Do not forget to pip install required packages as mentioned in the previous chapters

In [4]:
from transformers import pipeline, AutoTokenizer
import pandas as pd
import numpy as np
from sklearn.preprocessing import OneHotEncoder, StandardScaler, MinMaxScaler
from nltk.tokenize import word_tokenize
import nltk
nltk.download('punkt')

[nltk_data] Downloading package punkt to
[nltk_data]     C:\Users\santh\AppData\Roaming\nltk_data...
[nltk_data]   Unzipping tokenizers\punkt.zip.


True

In [5]:
# Sample dataset combining financial time-series data with news data
combined_data = [
    {"Date": "2025-02-27", "Ticker": "AAPL", "Open": 150.2, "High": 155.3, "Low": 148.5, "Close": 154.1, "Volume": 5000000, "News_Headline": "Apple sees record revenue growth amid strong iPhone sales.", "Sentiment_Score": 1.5},
    {"Date": "2025-02-14", "Ticker": "GOOGL", "Open": 2700.5, "High": 2750.0, "Low": 2680.2, "Close": 2725.3, "Volume": 3000000, "News_Headline": "Google faces antitrust lawsuit, market reacts negatively.", "Sentiment_Score": -1.2},
    {"Date": "2025-02-16", "Ticker": "MSFT", "Open": 320.1, "High": 330.5, "Low": 318.2, "Close": 328.9, "Volume": 4000000, "News_Headline": "Microsoft launches AI-powered cloud service, boosting stock.", "Sentiment_Score": 1.2},
    {"Date": "2025-02-27", "Ticker": "AAPL", "Open": 151.0, "High": 152.7, "Low": 149.9, "Close": 151.8, "Volume": 5200000, "News_Headline": "Market uncertainty rises as inflation concerns dominate.", "Sentiment_Score": -0.8},
    {"Date": "2025-02-15", "Ticker": "GOOGL", "Open": 2695.3, "High": 2705.7, "Low": 2678.9, "Close": 2682.4, "Volume": 2800000, "News_Headline": "Tech stocks slump as interest rates increase.", "Sentiment_Score": -1.5},
    {"Date": "2025-02-20", "Ticker": "MSFT", "Open": 322.8, "High": 326.0, "Low": 320.5, "Close": 324.2, "Volume": 3800000, "News_Headline": "Investors optimistic after Fed signals rate cuts.", "Sentiment_Score": 1.8}
]


In [None]:
# Convert to DataFrame
news_df = pd.DataFrame(combined_data)

# Data Cleaning and Preprocessing
## Tokenization
news_df['Tokenized_News'] = news_df['News_Headline'].apply(word_tokenize)

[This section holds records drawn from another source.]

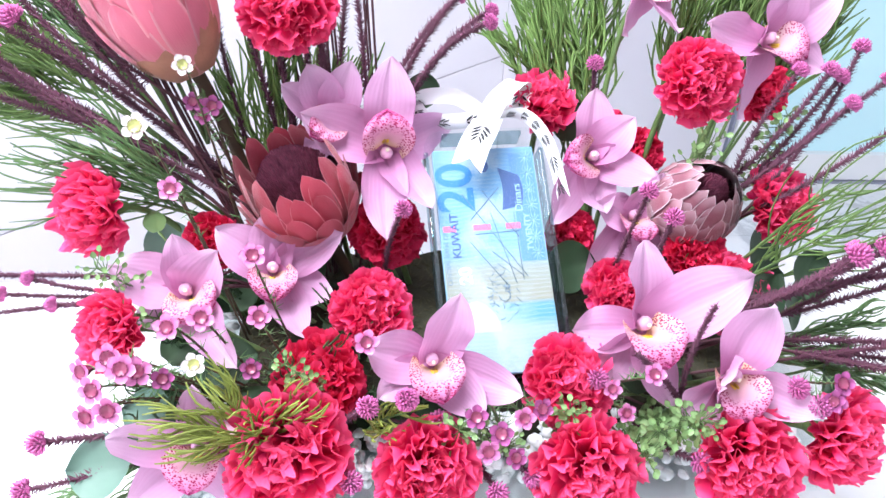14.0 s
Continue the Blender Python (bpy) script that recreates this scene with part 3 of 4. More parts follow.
carnation((-0.318, 0.574, 0.160), 0.0280, (0.15, -0.75, 0.60), 3, 1, "deep red carnation beneath the orchids")
carnation((-0.507, 0.550, 0.195), 0.0305, (-0.60, -0.70, 0.30), 1)
carnation((-0.485, 0.480, 0.156), 0.0240, (-0.50, -0.70, 0.45), 2)
carnation((-0.439, 0.569, 0.158), 0.0210, (0.0, -0.80, 0.60), 3, 1, "deep red carnation half hidden among leaves")
carnation((-0.379, 0.617, 0.307), 0.0340, (0.05, -0.88, 0.46), 0, 0, TALL)
carnation((-0.106, 0.591, 0.261), 0.0300, (0.05, -0.90, 0.40), 1, 0, TALL)
carnation((-0.196, 0.657, 0.219), 0.0290, (0.05, -0.28, 0.95), 2, 0, "crimson pink carnation beside the ribbon bow")
carnation((-0.040, 0.560, 0.183), 0.0290, (0.40, -0.62, 0.66), 3)
carnation((-0.084, 0.511, 0.144), 0.0300, (0.30, -0.62, 0.70), 0)
carnation((-0.105, 0.537, 0.155), 0.0230, (0.0, -0.70, 0.70), 1, 1, "deep red carnation half hidden among orchids")
carnation((-0.169, 0.511, 0.150), 0.0225, (-0.2, -0.70, 0.65), 2)
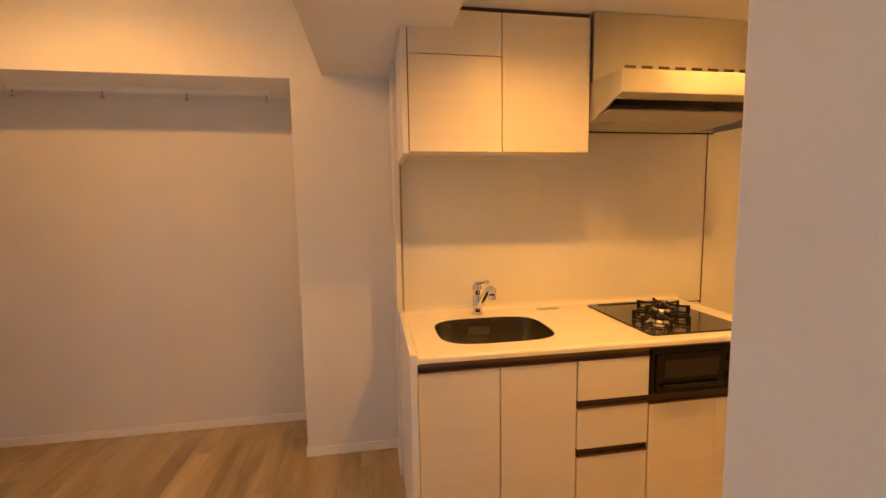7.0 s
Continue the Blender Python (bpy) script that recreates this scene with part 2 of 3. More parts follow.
structure("wall_column_top", box(1.2, 1.866, 1.147, 1.479, 1.948, 2.4), PAPER, "white wall above the column", "wall")
structure("wall_south", box(-1.98, 1.2, -1.36, -1.22, 0, H), PAPER, "white papered wall beside the closet", "wall")
structure("wall_east", box(0.861, 1.2, -1.22, 0.0, 0, 1.948), PAPER, "white wall beside the window", "wall")
structure("wall_sill", box(0.90, 1.2, 0.0, 1.145, -0.05, 0.03), TRIM, "low white window threshold", "wall")
structure("ceiling", box(-1.98, 1.25, -1.36, 3.90, H, H + 0.1), CEIL, "white papered ceiling", "ceiling")
structure("ceiling_kitchen", box(0.727, 2.86, 1.49, 3.2, 2.17, 2.27), CEIL, "lower white kitchen ceiling", "ceiling")
structure("beam_window", box(0.014, 1.2, -1.22, 1.492, 1.950, H, 0.003), PAPER, "white boxed beam along the window", "beam")
structure("beam_kitchen", box(0.156, 0.727, 1.492, 3.337, 2.080, H, 0.003), PAPER, "white boxed beam before the kitchen", "beam")
structure("beam_west", box(-1.84, 0.012, 0.30, 1.535, 2.300, H, 0.003), PAPER, "white boxed beam near the closet", "beam")
structure("beam_south", box(-1.34, 0.012, -1.22, -1.05, 2.110, H), PAPER, "white boxed beam over the end wall", "beam")
structure("beam_alley", box(1.868, 2.732, 1.705, 2.015, 1.955, 2.17, 0.002), PAPER, "white boxed beam in the kitchen alley", "beam")
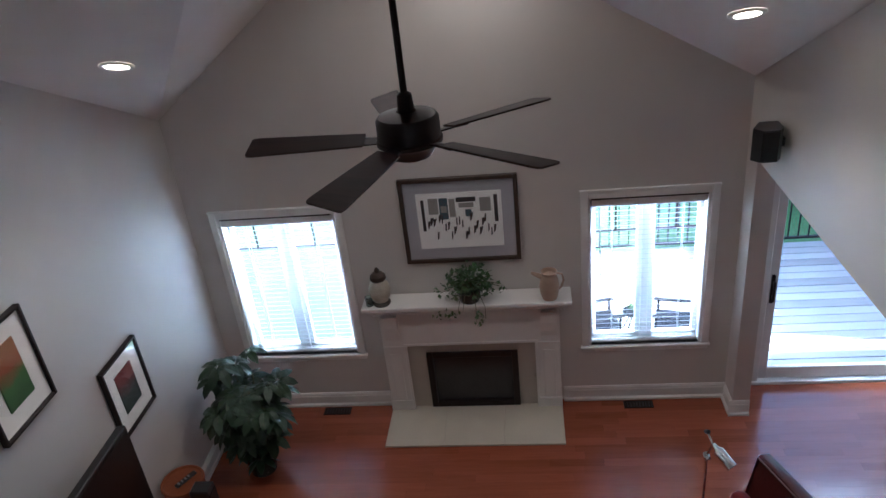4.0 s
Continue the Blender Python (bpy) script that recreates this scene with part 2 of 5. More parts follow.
PALE = ((0.0, (0.50, 0.46, 0.40)), (0.12, (0.20, 0.07, 0.06)), (0.22, (0.62, 0.58, 0.52)), (0.36, (0.34, 0.05, 0.05)), (0.43, (0.30, 0.26, 0.19)), (0.55, (0.07, 0.065, 0.06)), (0.67, (0.62, 0.57, 0.47)), (0.82, (0.09, 0.13, 0.11)), (0.9, (0.5, 0.45, 0.37)))
COOL = ((0.0, (0.025, 0.04, 0.07)), (0.16, (0.035, 0.035, 0.035)), (0.3, (0.05, 0.10, 0.15)), (0.44, (0.36, 0.33, 0.28)), (0.56, (0.03, 0.06, 0.05)), (0.68, (0.10, 0.02, 0.02)), (0.78, (0.03, 0.05, 0.10)), (0.9, (0.22, 0.21, 0.2)))
M_BOOK = bookcloth("mixed_book_covers", PALE)
M_BOOKDK = bookcloth("dark_book_covers", COOL)
M_REDBOOK = plain("red_book_cover", (0.38, 0.03, 0.03), 0.5)
M_GREENBOOK = plain("lime_book_cover", (0.30, 0.36, 0.05), 0.5)


def art(name, stops):
    k = Nodes(name, 0.7)
    v = k.coords()
    n = k.noise(v, 5.0, 4.0)
    z = k.maths('ADD', k.maths('ADD', k.axis(v, 2), 0.5), k.maths('MULTIPLY', k.maths('SUBTRACT', n, 0.5), 0.22))
    k.colour(k.ramp(z, stops))
    return k.m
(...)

## Subword Tokenization using BPE
tokenizer = AutoTokenizer.from_pretrained("ProsusAI/finbert")
news_df['BPE_Tokenized_News'] = news_df['News_Headline'].apply(lambda x: tokenizer.tokenize(x))

In [None]:
## Handling Categorical Data (One-Hot Encoding for Ticker)
one_hot_encoder = OneHotEncoder(sparse=False, handle_unknown='ignore')
ticker_encoded = one_hot_encoder.fit_transform(news_df[['Ticker']])
ticker_encoded_df = pd.DataFrame(ticker_encoded, columns=one_hot_encoder.get_feature_names_out(['Ticker']))
news_df = news_df.drop(columns=['Ticker']).join(ticker_encoded_df)

## Standardizing and Normalizing Numerical Data
scaler = StandardScaler()
numerical_columns = ['Open', 'High', 'Low', 'Close', 'Volume', 'Sentiment_Score']
news_df[numerical_columns] = scaler.fit_transform(news_df[numerical_columns])

minmax_scaler = MinMaxScaler()
news_df[numerical_columns] = minmax_scaler.fit_transform(news_df[numerical_columns])


In [None]:
# Load pre-trained sentiment analysis model (FinBERT or a finance-tuned model)
sentiment_pipeline = pipeline("sentiment-analysis", model="ProsusAI/finbert")

# Predict sentiment using finance-tuned model
def classify_sentiment(text):
    result = sentiment_pipeline(text)
    return result[0]['label']

# Apply classification to dataset
news_df['Predicted_Sentiment'] = news_df['News_Headline'].apply(classify_sentiment)

news_df.head()